Well, happy year of the rooster!
If my new dental hygienist wasn’t six feet tall, blond, green eyed, had shoulders broader than mine, a last name with nine letters (three of which are vowels), and was called Petrushka, she could pass for my former dental hygienist May Ling who is Chinese.
Their teeth cleaning styles are as different as their physiques.
May Ling is subtle and gentle as she cleans and polishes, all wrists and fingers, making cooing sounds like a dove as she works.
‘trushka is all shoulders and elbows with judgmental grunts and “tsks” during her scraping and digging task. From where I was sitting it looked like what a large pot of borscht might see as it was being stirred … or maybe what a ditch sees while being dug.
The ultimate outcome of their ministrations is the same: clean, shiny teeth.
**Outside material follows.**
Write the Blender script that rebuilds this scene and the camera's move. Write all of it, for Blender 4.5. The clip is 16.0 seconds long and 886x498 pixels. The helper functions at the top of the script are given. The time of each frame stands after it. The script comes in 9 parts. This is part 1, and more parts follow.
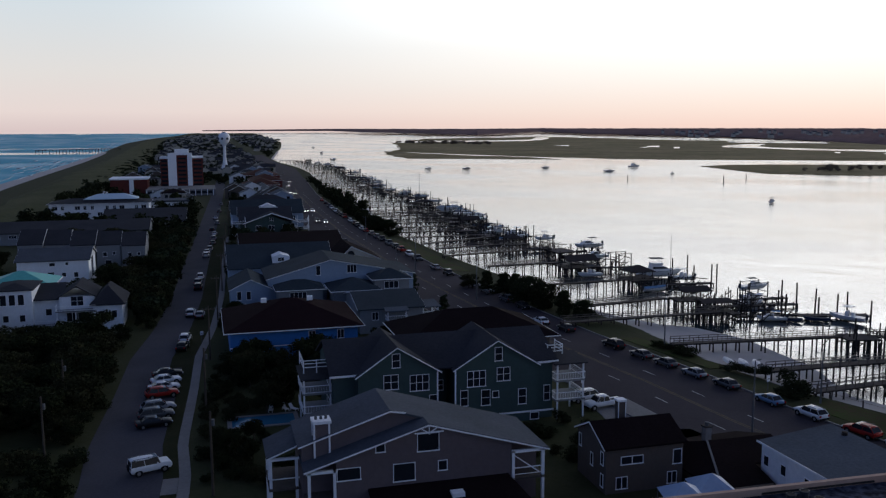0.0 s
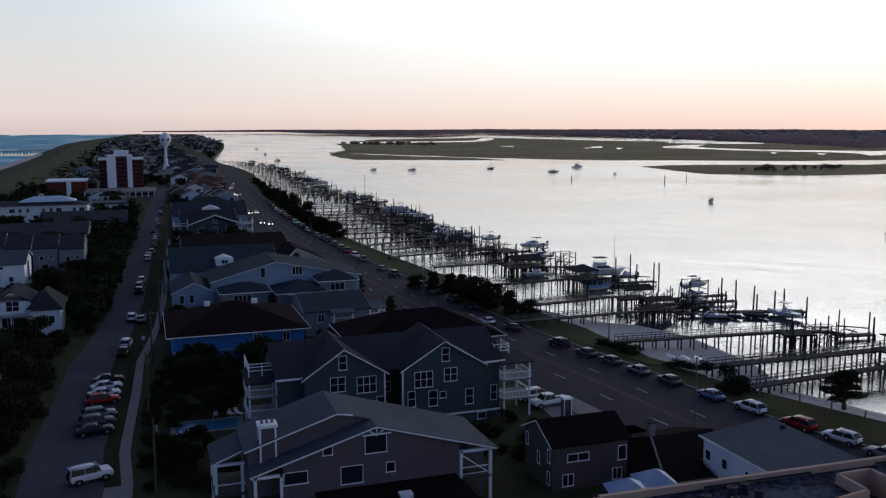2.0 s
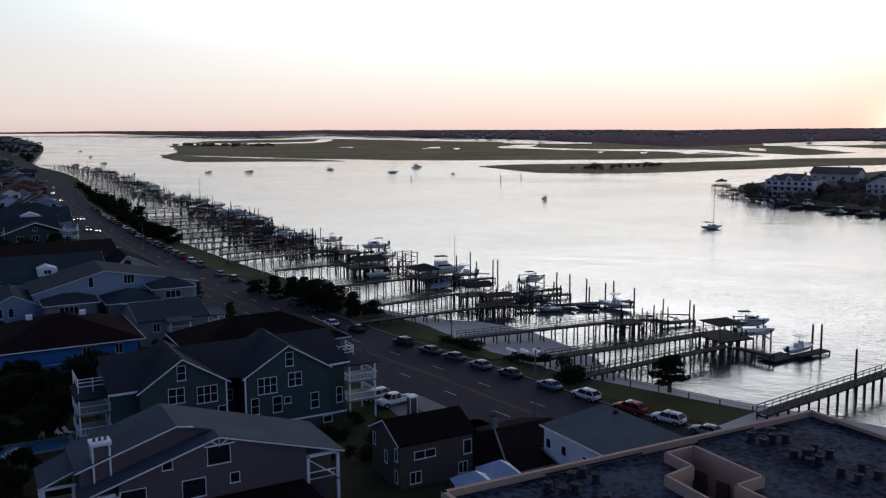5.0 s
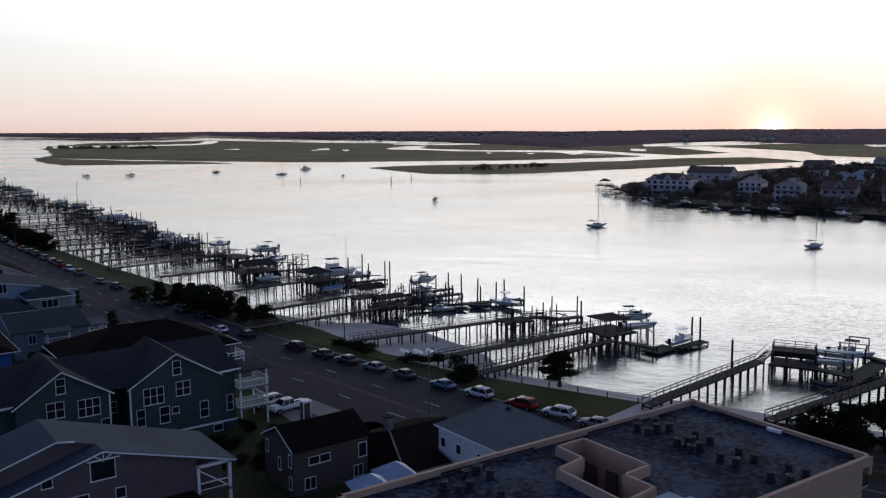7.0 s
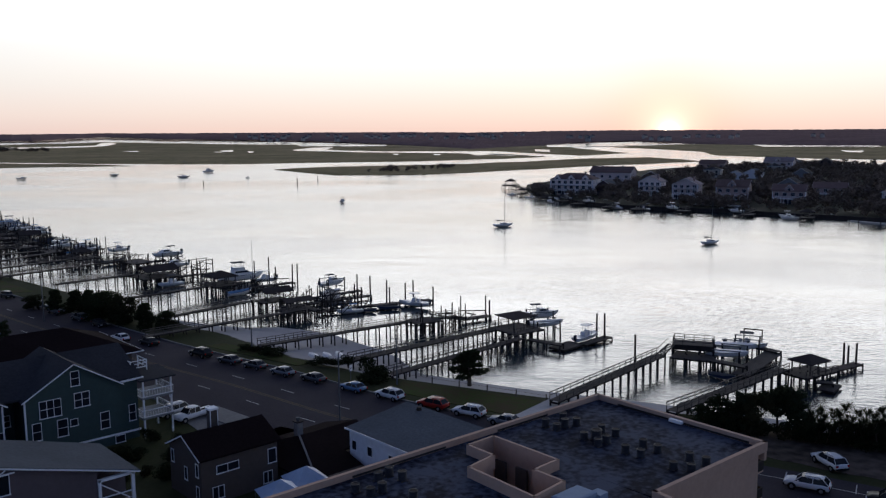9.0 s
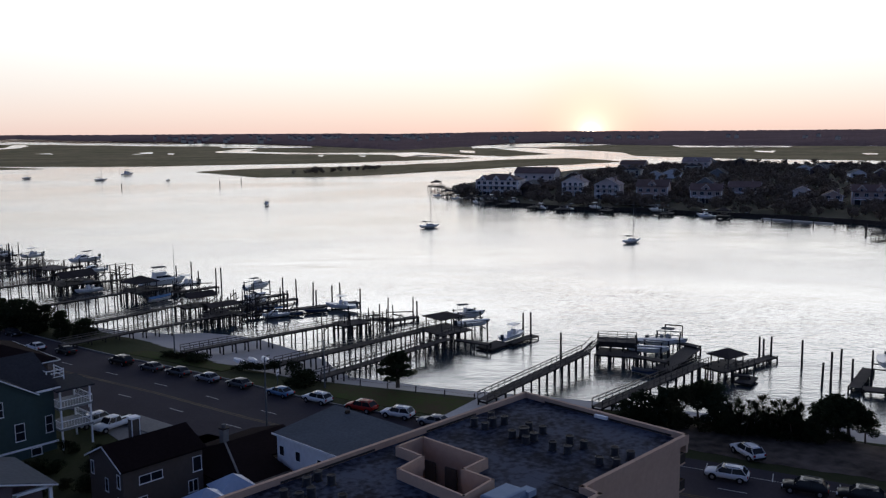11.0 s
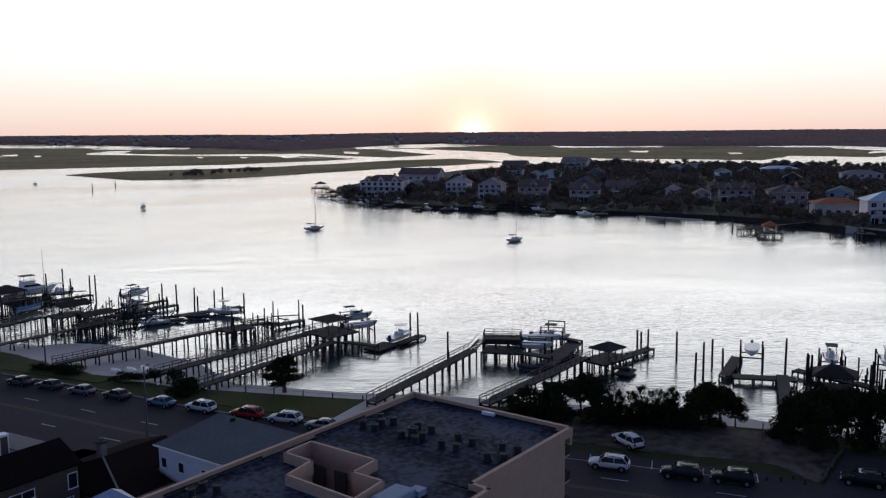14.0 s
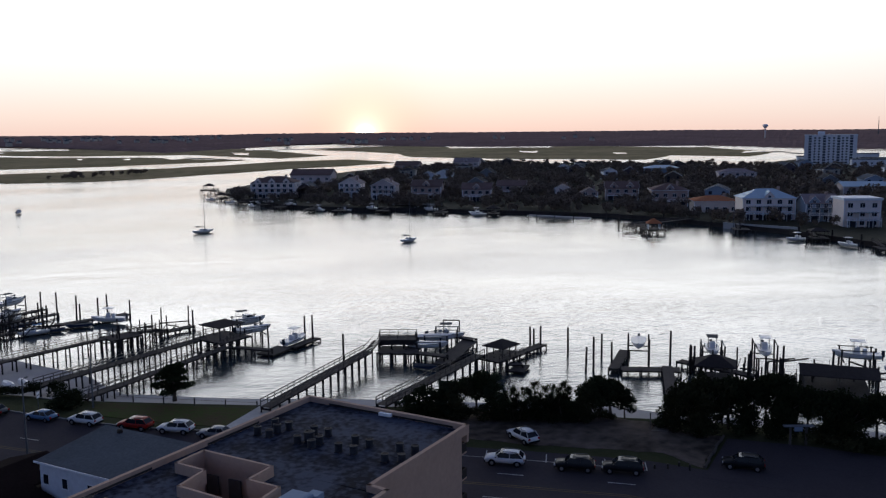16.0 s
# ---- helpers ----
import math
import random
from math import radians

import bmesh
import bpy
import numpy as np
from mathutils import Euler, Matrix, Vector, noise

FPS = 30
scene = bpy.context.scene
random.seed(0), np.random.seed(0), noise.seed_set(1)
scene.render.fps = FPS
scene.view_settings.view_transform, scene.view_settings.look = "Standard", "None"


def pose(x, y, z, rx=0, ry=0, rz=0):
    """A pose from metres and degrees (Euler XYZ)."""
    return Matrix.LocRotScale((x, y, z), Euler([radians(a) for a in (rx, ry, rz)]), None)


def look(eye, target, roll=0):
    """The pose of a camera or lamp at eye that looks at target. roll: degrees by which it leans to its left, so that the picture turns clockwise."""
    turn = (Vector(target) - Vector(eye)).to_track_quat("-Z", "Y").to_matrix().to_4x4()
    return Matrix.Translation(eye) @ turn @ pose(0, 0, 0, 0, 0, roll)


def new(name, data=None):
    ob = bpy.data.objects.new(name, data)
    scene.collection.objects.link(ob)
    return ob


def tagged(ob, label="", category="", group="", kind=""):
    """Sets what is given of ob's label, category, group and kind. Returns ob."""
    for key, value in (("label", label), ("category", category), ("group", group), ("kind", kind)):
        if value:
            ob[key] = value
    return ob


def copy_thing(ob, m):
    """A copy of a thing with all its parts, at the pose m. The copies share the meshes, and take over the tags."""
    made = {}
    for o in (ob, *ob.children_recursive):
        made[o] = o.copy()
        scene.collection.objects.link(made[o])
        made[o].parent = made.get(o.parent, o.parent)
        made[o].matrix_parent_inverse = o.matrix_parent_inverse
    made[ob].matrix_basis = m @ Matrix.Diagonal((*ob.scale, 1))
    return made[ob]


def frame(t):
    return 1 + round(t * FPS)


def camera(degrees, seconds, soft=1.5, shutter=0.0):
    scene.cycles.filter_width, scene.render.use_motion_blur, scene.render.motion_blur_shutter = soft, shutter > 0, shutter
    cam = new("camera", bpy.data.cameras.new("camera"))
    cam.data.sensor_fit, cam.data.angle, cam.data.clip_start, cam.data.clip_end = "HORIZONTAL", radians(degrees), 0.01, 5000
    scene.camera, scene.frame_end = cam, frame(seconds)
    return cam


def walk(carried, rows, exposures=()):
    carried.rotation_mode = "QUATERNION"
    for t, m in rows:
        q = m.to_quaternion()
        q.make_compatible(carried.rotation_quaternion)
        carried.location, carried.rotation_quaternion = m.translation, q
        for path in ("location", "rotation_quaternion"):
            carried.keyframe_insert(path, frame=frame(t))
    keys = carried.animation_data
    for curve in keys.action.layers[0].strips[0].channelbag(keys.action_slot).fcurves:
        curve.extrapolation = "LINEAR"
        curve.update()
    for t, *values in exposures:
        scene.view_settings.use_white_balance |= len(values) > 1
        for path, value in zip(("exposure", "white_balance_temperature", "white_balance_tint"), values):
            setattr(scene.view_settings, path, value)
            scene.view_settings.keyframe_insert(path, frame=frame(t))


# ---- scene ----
# the camera stands in the air over the island and turns slowly towards the sun
EYE = (0.0, 0.0, 41.0)
cam = camera(53.94, 16.0, soft=1.25)
PAN = [
    (0, -15.3, -7.855, -.223), (.5, -16.21, -7.861, -.184), (1, -16.981, -7.848, -.216),
    (1.5, -17.765, -7.84, -.188), (2, -18.874, -7.809, -.204), (2.5, -20.589, -7.791, -.214),
    (3, -22.351, -7.786, -.263), (3.5, -24.058, -7.791, -.248), (4, -25.783, -7.796, -.28),
    (6.5, -34.766, -7.767, -.373), (7, -36.537, -7.751, -.403), (7.5, -38.355, -7.755, -.425),
    (8, -40.289, -7.761, -.428), (8.5, -41.581, -7.742, -.437), (9, -42.616, -7.722, -.46),
    (9.5, -43.629, -7.704, -.537), (10, -45.12, -7.686, -.544), (12.5, -50.365, -7.712, -.543),
    (13, -51.731, -7.72, -.554), (13.5, -53.462, -7.702, -.549), (14, -55.053, -7.686, -.56),
    (14.5, -56.598, -7.676, -.546), (15, -58.174, -7.691, -.622), (15.5, -59.931, -7.708, -.638),
    (16, -62.078, -7.711, -.58)]
walk(cam, [(t, pose(*EYE, 0, 0, yaw) @ pose(0, 0, 0, 90 + pitch) @ pose(0, 0, 0, 0, 0, roll))
           for t, yaw, pitch, roll in PAN])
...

Both are first generation in this country, families fleeing oppressive Communist regimes in the 1970s. My family has been on this continent since the reign of King Charles the First, we helped throw off the shackles in 1776.
Both May Ling and Petrushka judge the world from the perspective of the open mouths of strangers … the fizzy soda drinkers, coffee or tea drinkers, cigarette smokers, the flossing and not-flossing. I inherited the stereotypical English gene for bad teeth. It isn’t all my fault.
Cultures clashing, histories rubbing shoulders … roosters have no teeth.